FCM 740 Syllabus

(Spring 2007)

 

 

Course overview The course will begin with a brief survey of the cyber crime landscape. This should take the first few weeks. Students then will select an area of cyber crime to investigate and will report on their findings each week.  They should bring to the attention of the class any significant papers or information they come across so we can benefit from each others’ investigations.  Throughout the semester the instructor will provide materials and lecture on technical areas, especially those that involve knowledge discovery tools.  Since we are a small group, the class will be conducted for the most part as a research seminar rather than a regular lecture course.

 

Student Research Project Each student will examine and report in-detail on a particular category of cyber crime or a system exploit that makes a particular type of cyber crime possible.
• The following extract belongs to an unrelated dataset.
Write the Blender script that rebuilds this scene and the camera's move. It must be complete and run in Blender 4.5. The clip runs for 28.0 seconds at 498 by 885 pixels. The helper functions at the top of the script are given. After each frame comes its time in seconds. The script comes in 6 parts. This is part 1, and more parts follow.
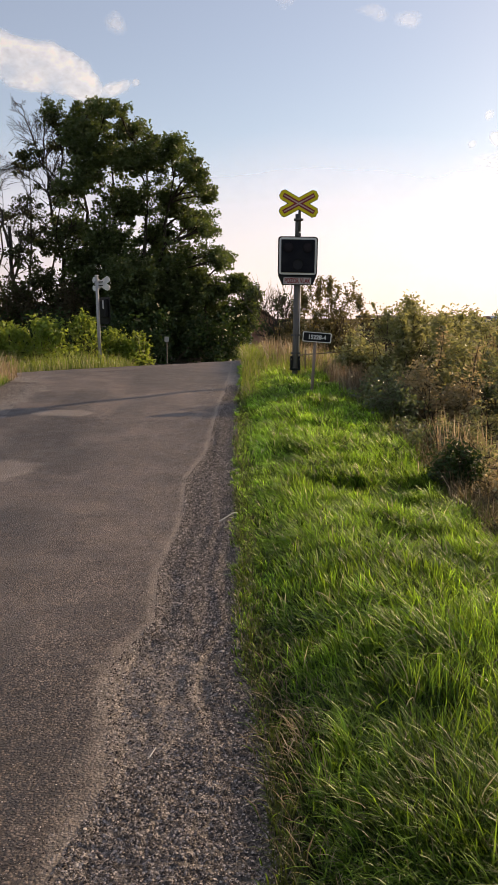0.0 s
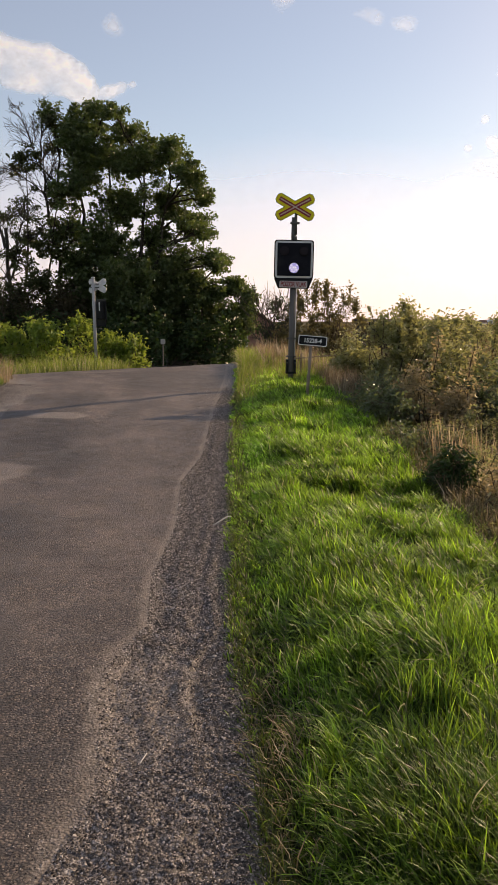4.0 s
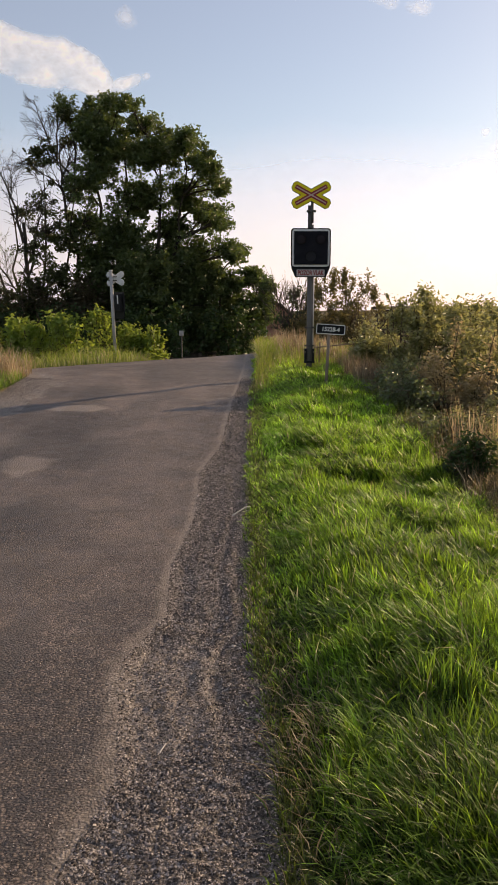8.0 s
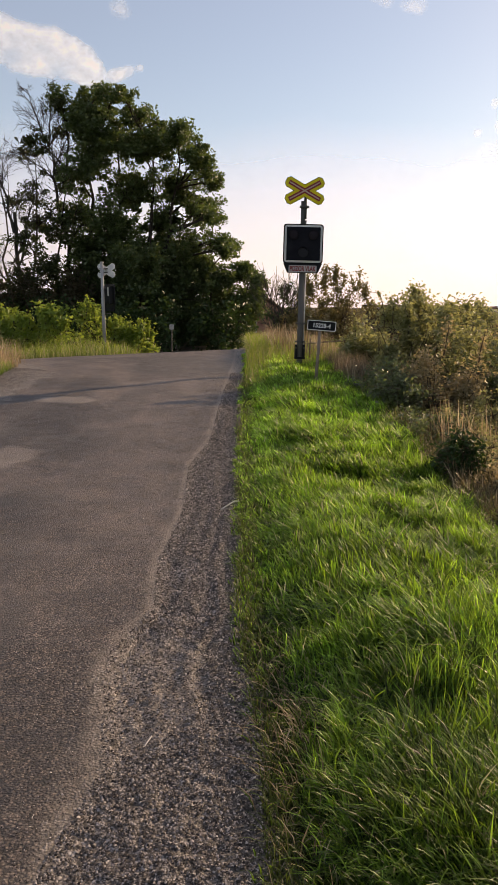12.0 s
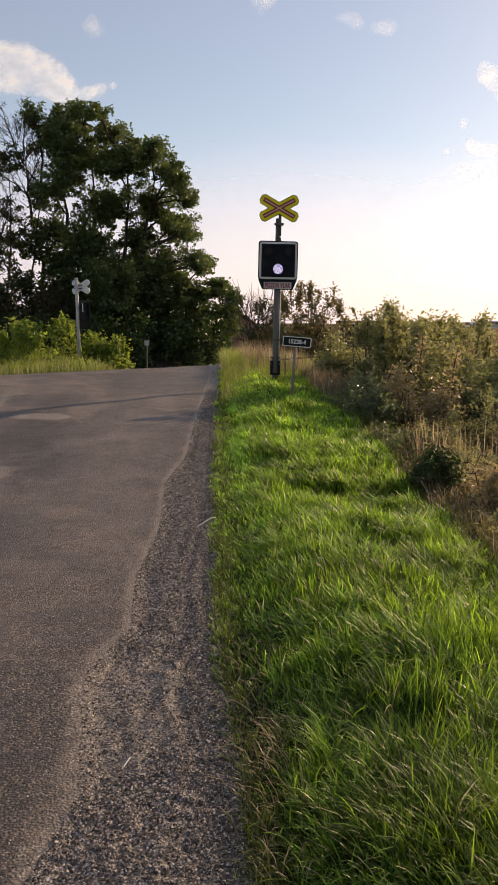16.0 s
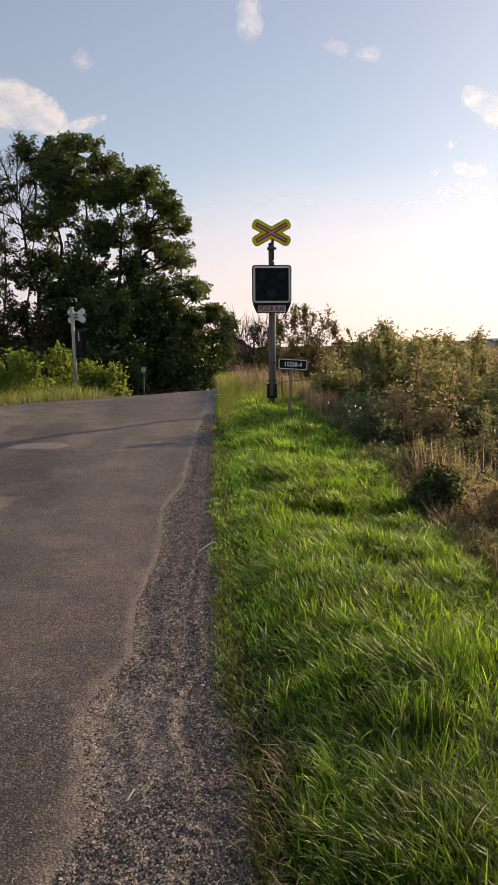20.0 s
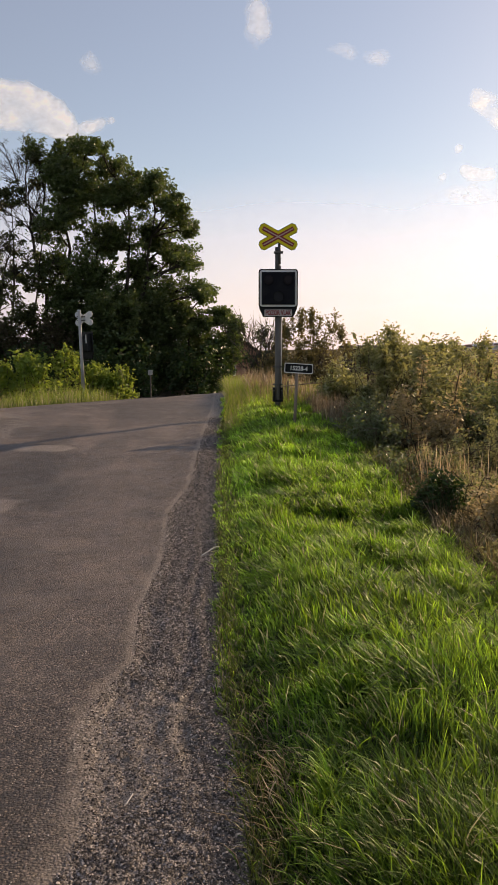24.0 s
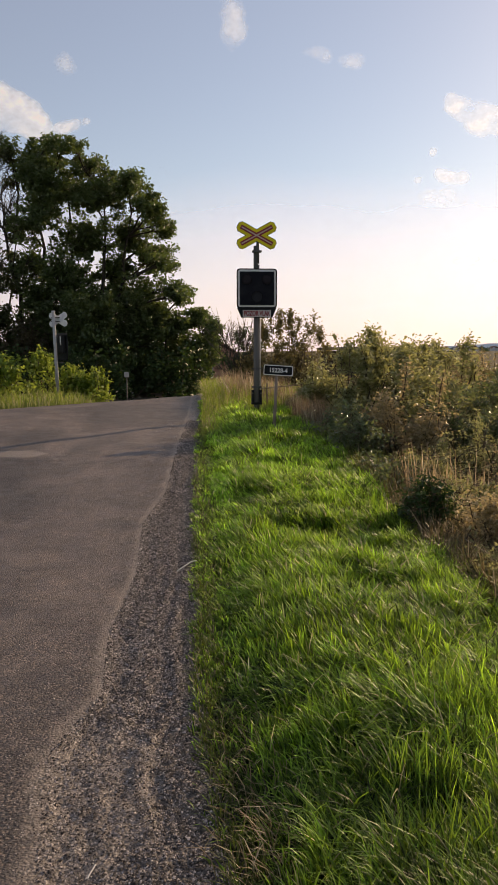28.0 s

Students will be aware of the current capabilities available to detect, deter and investigate that type of crime.  In addition, each student should suggest changes to systems, infrastructure architectures, security policies and mechanisms that will help deter the criminal activity.  Where appropriate, they also should suggest new legislation or changes to existing legislation.  The deliverable is a report due at the end of the semester that provides an up-to-date summary of the criminal activity or exploit.  The report should outline the most promising approaches for countering that activity or exploit.

 

Course Topics  After several weeks of reviewing the cyber crime landscape, each student has agreed to investigate one of the following topics.  Lists of relevant papers and web sites for each topic appear under the Resources Link on the course home page. These lists will be updated throughout the course.  Here is a brief description of each topic.

 

I. The Cybercrime Landscape (The Big Picture) What is cyber crime?  What risks does it pose?  What makes it possible?  This paper attempts to answer these questions.  In addition, it explores the migration of traditional crime e.g., fraud, extortion and theft, to cyber space.  It also examines how cyber criminal activity has changed from an individual activity motivated largely by proof-of-concept to a highly organized criminal activity motivated by profit.  In addition, the section examines the maturing nature of cyber crime, .e.g., the growth of a cyber crime service industry that makes available a range of fee-based services such as custom hacking, e-commerce sites to launder money, and computational/communication facilities for large scale cyber criminal activity that includes spamming and phishing.  The paper also explores the differences between real world and cyber crime.

 

 

II. Phishing and Spoofing  The paper will explore how deceptive e-mails and web site spoofing are used to commit fraud. It will describe in detail the communication infrastructures employed in these activities.  It also will examine methods and tools to detect and investigate phishing and spoofing as well as security and organizational polices to deter them.

 

 

III. SPAM, Adware and Spyware  This paper examines the use of e-mail for  commercial solicitation that is unlawful under the CAN-SPAM of 2003 (U.S. Code Title 18, Section 1037) and the Computer Fraud and Abuse Act (U.S. Code Title 18, Section 1030). It also examines aggressive solicitation that imposes exceptional costs on computer users or has as its aim the compromise of systems and privacy.

 

 

IV. Privacy, Identity Theft and Identity fraud This paper examines the current state of identity fraud and identity theft.  The section pays particular attention to the rise of the data aggregation industry and its impact on personal data security. The section looks at key enabling technologies that are employed for data collection, sharing and analysis.  It also attempts to characterize identity theft victims and criminals. Finally, the paper will explore both government and private efforts to address identity fraud.

 

 

V. Cybercrime Infrastructures and Exploits This paper examines the main mechanisms for distributing crimeware, a form of malware (e.g., a virus, worm or Trojan) that is used for the commission of a crime.  It also will examine key computational capabilities available to cyber criminals, e.g. BotNets, and the technologies that underlie these capabilities.   The paper also will explore how anonymity and lack of accountability in the Internet allow criminals to conceal the source of nefarious activity. Finally, the section will explore solutions to deter cyber criminal activity and examine how solutions impact system usage, system cost and privacy.

 

 

VI. Privitization of Cybercrime Detection and Enforcement This paper looks at a rapidly growing industry that offers consumers, businesses and government organizations information on and protection from cyber criminal activities.  For example, it reviews some of the services offered and techniques employed by security and forensic companies to detect and analyze system break-ins.  It examines financial service companies that monitor fraud within the credit industry through the use of high performance computing and data mining. In addition, it discusses the increasing dependence by law enforcement on the private sector for information, analysis and the wide range of technical solutions needed to address cyber criminal activity.